Un detalle que no pasa desapercibido son las sillas de la cafetería, humildes guardianas de un secreto asombroso. Bajo sus asientos, como susurros atrapados en madera, descansan firmas y dedicatorias de quienes han sido tocados por el prestigio del galardón más ilustre del mundo. Esas palabras, pequeñas y discretas, parecen vibrar con una vida propia, como si fuesen versos arrancados del corazón, y materializados para que el presente los acaricie.
Este Museo es un santuario vivo y palpitante, y nos incita a transitar por sus senderos con los ojos llenos de asombro y el corazón abierto a la belleza del descubrimiento. Exposiciones, seminarios y actividades para niños y jóvenes animan a creer en un poder esencial: el cambio. Y, en consecuencia, se recuerda que todos llevamos dentro un relámpago de creatividad, y que con una actitud correcta, el mundo puede ser diferente. Dicho de otro modo, el Museo del Premio Nobel, es un espacio en el que palpita la energía de quienes han buscado, con sus inventos y contribuciones, mejorar el mundo.

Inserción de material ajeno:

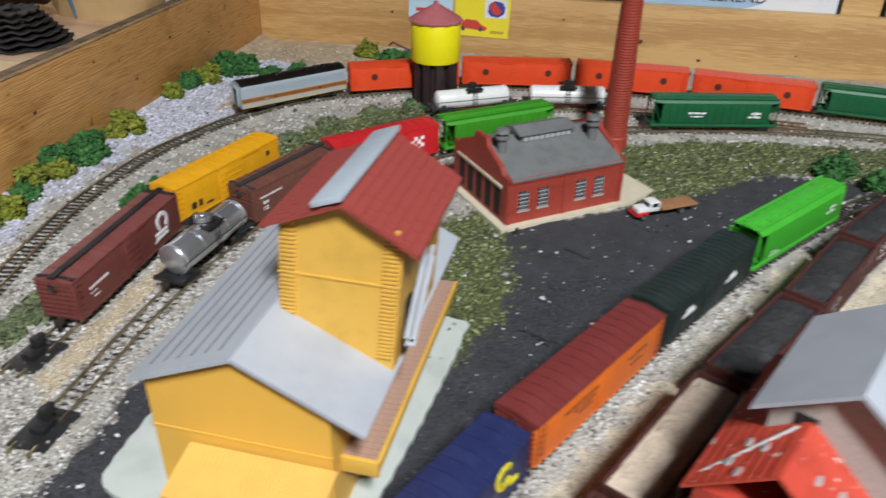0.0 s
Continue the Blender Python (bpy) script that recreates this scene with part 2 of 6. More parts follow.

En este planeta Tierra, las estrellas no iluminan con todo su resplandor. Titilan a medias como si su luz se quebrara en fragmentos de duda. Parecen murmurar un anuncio inquietante, un presagio de desorden que se desliza entre las sombras. Su parpadeo es el pulso de un mundo herido, esquizofrénico, cargado de guerras y esa incertidumbre que, se enreda en el alma como una espina, no deja ver el horizonte. Alfred Nobel, forjado entre la nitroglicerina y el estruendo, supo transformar la pólvora en poesía. Y la fuerza devastadora de la dinamita, en un canto de Paz; tan anhelado en nuestros tiempos.